— Begin DATA EXCERPT —

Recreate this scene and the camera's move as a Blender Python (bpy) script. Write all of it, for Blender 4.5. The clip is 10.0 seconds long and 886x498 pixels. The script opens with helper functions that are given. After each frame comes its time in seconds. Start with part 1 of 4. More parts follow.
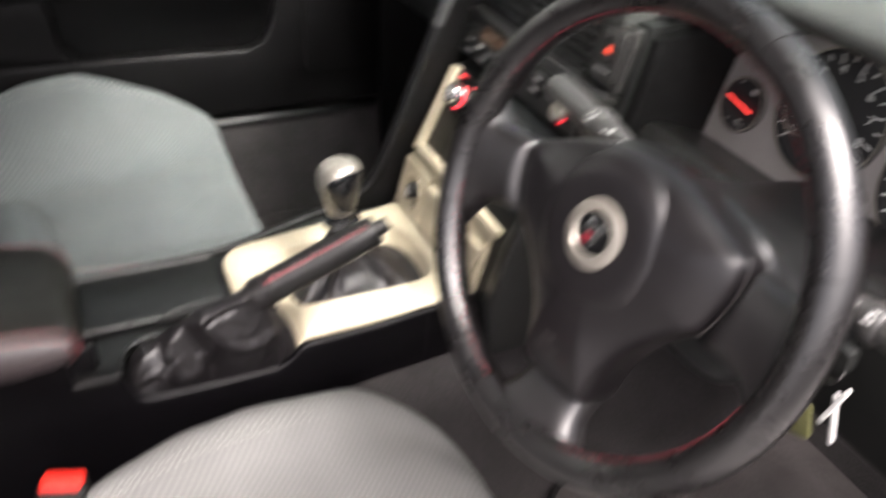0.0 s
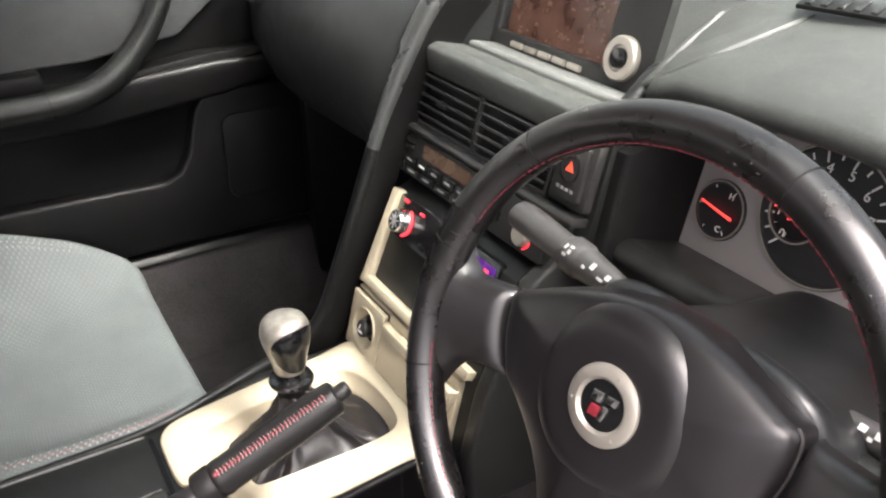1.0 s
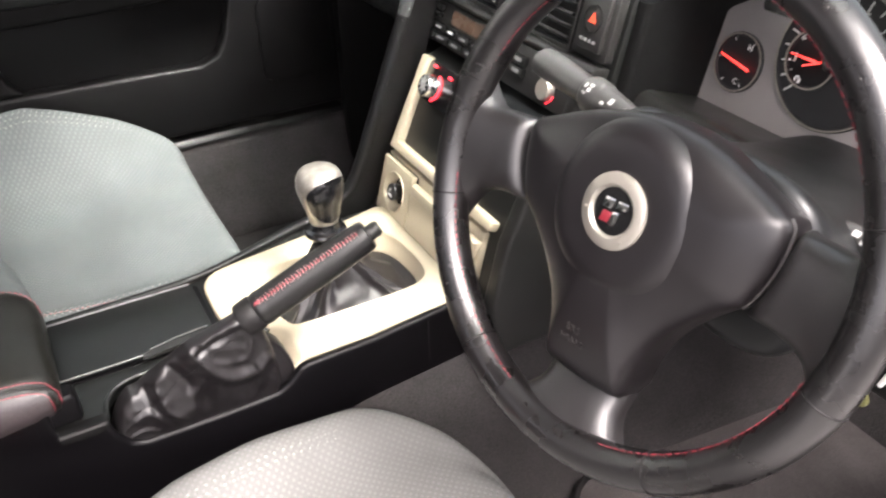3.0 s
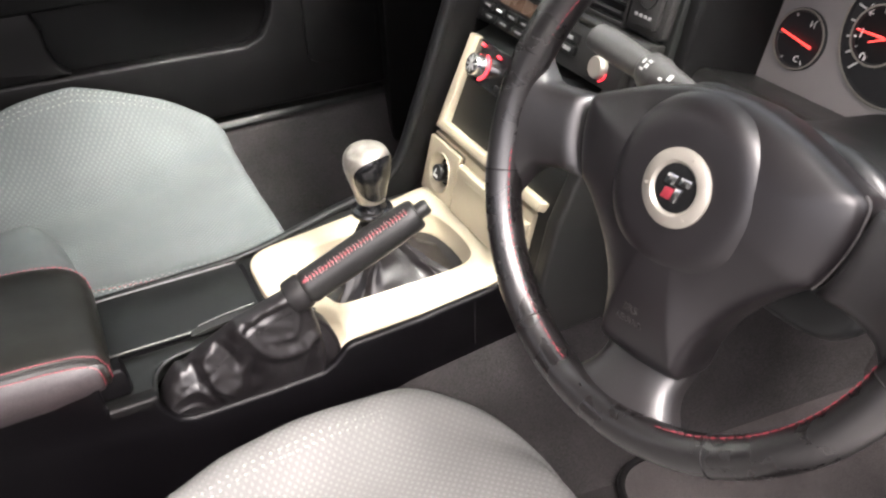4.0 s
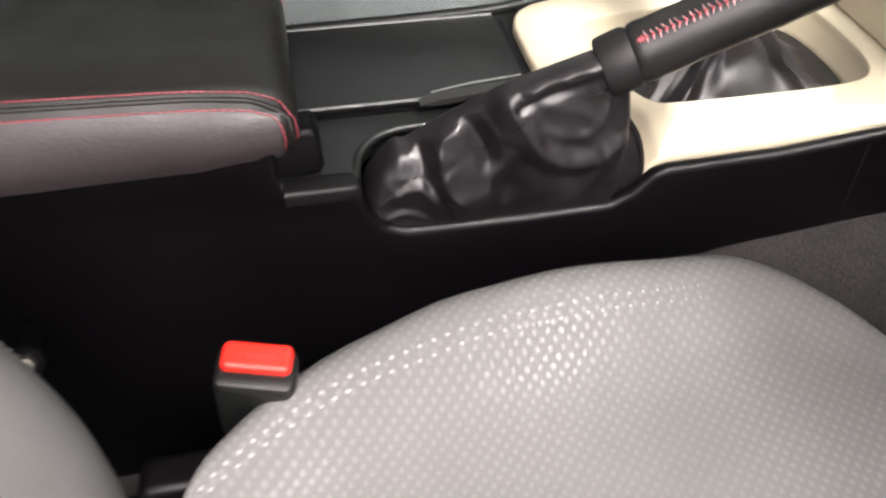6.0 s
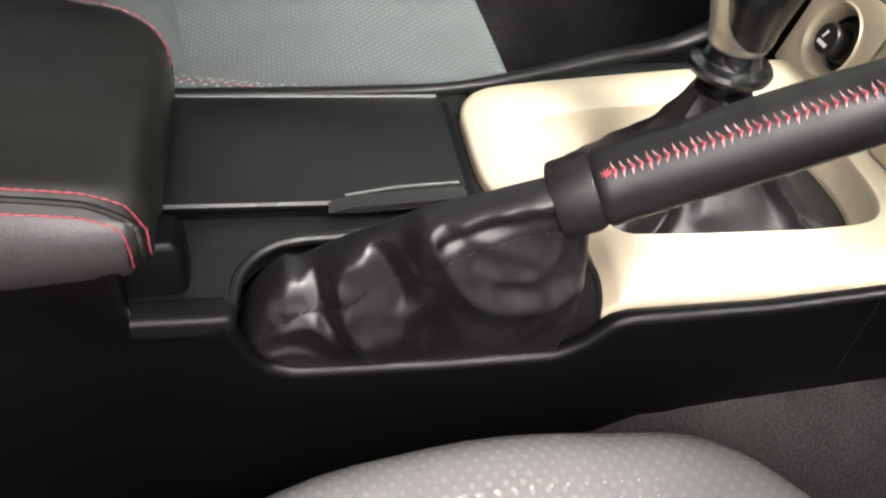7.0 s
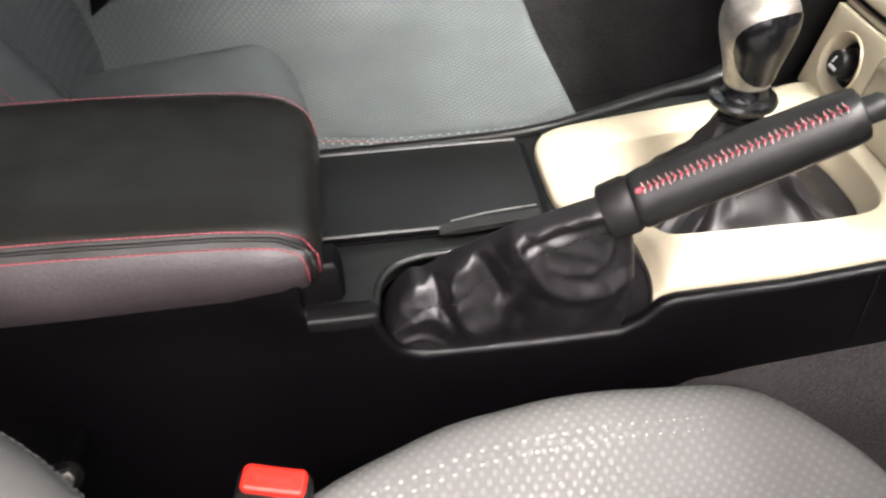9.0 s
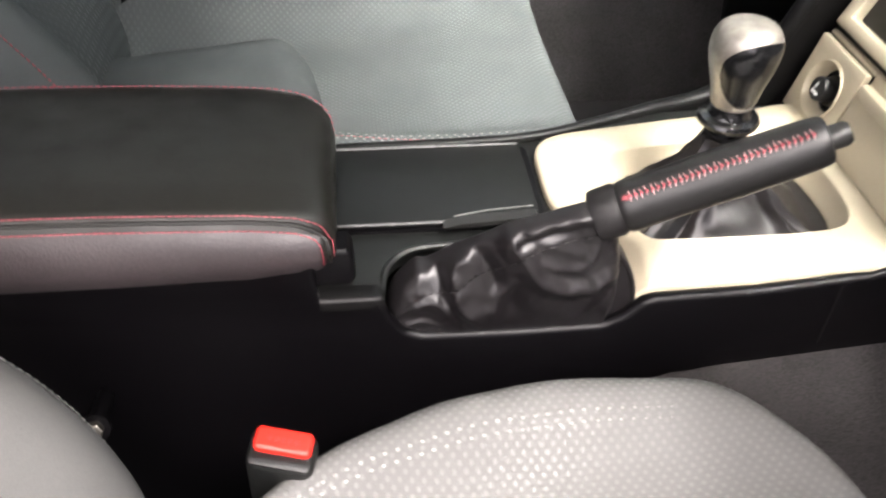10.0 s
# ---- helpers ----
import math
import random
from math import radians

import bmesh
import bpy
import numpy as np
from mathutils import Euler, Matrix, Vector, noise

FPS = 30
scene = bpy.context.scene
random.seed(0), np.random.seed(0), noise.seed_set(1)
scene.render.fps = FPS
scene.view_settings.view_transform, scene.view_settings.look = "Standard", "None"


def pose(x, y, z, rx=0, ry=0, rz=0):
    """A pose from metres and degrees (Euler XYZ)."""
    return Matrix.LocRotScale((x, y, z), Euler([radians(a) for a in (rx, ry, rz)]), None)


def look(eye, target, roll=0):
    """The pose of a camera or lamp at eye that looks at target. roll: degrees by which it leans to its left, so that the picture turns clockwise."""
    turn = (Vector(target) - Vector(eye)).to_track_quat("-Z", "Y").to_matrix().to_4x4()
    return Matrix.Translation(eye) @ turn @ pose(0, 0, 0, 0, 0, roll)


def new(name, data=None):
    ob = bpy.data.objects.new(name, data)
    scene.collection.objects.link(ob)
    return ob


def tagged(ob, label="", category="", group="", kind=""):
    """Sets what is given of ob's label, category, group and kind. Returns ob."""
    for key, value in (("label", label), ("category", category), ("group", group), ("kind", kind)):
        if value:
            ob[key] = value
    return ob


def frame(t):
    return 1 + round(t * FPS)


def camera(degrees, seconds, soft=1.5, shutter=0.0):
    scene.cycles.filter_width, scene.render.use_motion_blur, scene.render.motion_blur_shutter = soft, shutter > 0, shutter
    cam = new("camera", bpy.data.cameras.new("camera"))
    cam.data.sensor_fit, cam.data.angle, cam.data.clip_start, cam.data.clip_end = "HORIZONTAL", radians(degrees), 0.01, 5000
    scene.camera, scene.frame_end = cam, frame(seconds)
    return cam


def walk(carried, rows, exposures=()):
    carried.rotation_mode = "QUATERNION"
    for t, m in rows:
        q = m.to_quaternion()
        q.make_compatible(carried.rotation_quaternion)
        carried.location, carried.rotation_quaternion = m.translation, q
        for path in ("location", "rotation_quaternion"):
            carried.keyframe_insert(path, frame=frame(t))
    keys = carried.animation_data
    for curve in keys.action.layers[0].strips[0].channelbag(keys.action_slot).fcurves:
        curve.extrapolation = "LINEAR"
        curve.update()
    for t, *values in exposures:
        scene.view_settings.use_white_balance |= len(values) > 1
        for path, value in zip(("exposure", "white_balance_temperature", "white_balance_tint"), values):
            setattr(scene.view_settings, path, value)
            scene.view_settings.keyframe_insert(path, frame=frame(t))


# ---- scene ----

— End DATA EXCERPT —

- **WORK TO COMPLETE**: Every line above should be repeated exactly; pictures stay out of the copy.

- **PROBLEM SOLUTION**:
Recreate this scene and the camera's move as a Blender Python (bpy) script. Write all of it, for Blender 4.5. The clip is 10.0 seconds long and 886x498 pixels. The script opens with helper functions that are given. After each frame comes its time in seconds. Start with part 1 of 4. More parts follow.
0.0 s
1.0 s
3.0 s
4.0 s
6.0 s
7.0 s
9.0 s
10.0 s
# ---- helpers ----
import math
import random
from math import radians

import bmesh
import bpy
import numpy as np
from mathutils import Euler, Matrix, Vector, noise

FPS = 30
scene = bpy.context.scene
random.seed(0), np.random.seed(0), noise.seed_set(1)
scene.render.fps = FPS
scene.view_settings.view_transform, scene.view_settings.look = "Standard", "None"


def pose(x, y, z, rx=0, ry=0, rz=0):
    """A pose from metres and degrees (Euler XYZ)."""
    return Matrix.LocRotScale((x, y, z), Euler([radians(a) for a in (rx, ry, rz)]), None)


def look(eye, target, roll=0):
    """The pose of a camera or lamp at eye that looks at target. roll: degrees by which it leans to its left, so that the picture turns clockwise."""
    turn = (Vector(target) - Vector(eye)).to_track_quat("-Z", "Y").to_matrix().to_4x4()
    return Matrix.Translation(eye) @ turn @ pose(0, 0, 0, 0, 0, roll)


def new(name, data=None):
    ob = bpy.data.objects.new(name, data)
    scene.collection.objects.link(ob)
    return ob


def tagged(ob, label="", category="", group="", kind=""):
    """Sets what is given of ob's label, category, group and kind. Returns ob."""
    for key, value in (("label", label), ("category", category), ("group", group), ("kind", kind)):
        if value:
            ob[key] = value
    return ob


def frame(t):
    return 1 + round(t * FPS)


def camera(degrees, seconds, soft=1.5, shutter=0.0):
    scene.cycles.filter_width, scene.render.use_motion_blur, scene.render.motion_blur_shutter = soft, shutter > 0, shutter
    cam = new("camera", bpy.data.cameras.new("camera"))
    cam.data.sensor_fit, cam.data.angle, cam.data.clip_start, cam.data.clip_end = "HORIZONTAL", radians(degrees), 0.01, 5000
    scene.camera, scene.frame_end = cam, frame(seconds)
    return cam


def walk(carried, rows, exposures=()):
    carried.rotation_mode = "QUATERNION"
    for t, m in rows:
        q = m.to_quaternion()
        q.make_compatible(carried.rotation_quaternion)
        carried.location, carried.rotation_quaternion = m.translation, q
        for path in ("location", "rotation_quaternion"):
            carried.keyframe_insert(path, frame=frame(t))
    keys = carried.animation_data
    for curve in keys.action.layers[0].strips[0].channelbag(keys.action_slot).fcurves:
        curve.extrapolation = "LINEAR"
        curve.update()
    for t, *values in exposures:
        scene.view_settings.use_white_balance |= len(values) > 1
        for path, value in zip(("exposure", "white_balance_temperature", "white_balance_tint"), values):
            setattr(scene.view_settings, path, value)
            scene.view_settings.keyframe_insert(path, frame=frame(t))


# ---- scene ----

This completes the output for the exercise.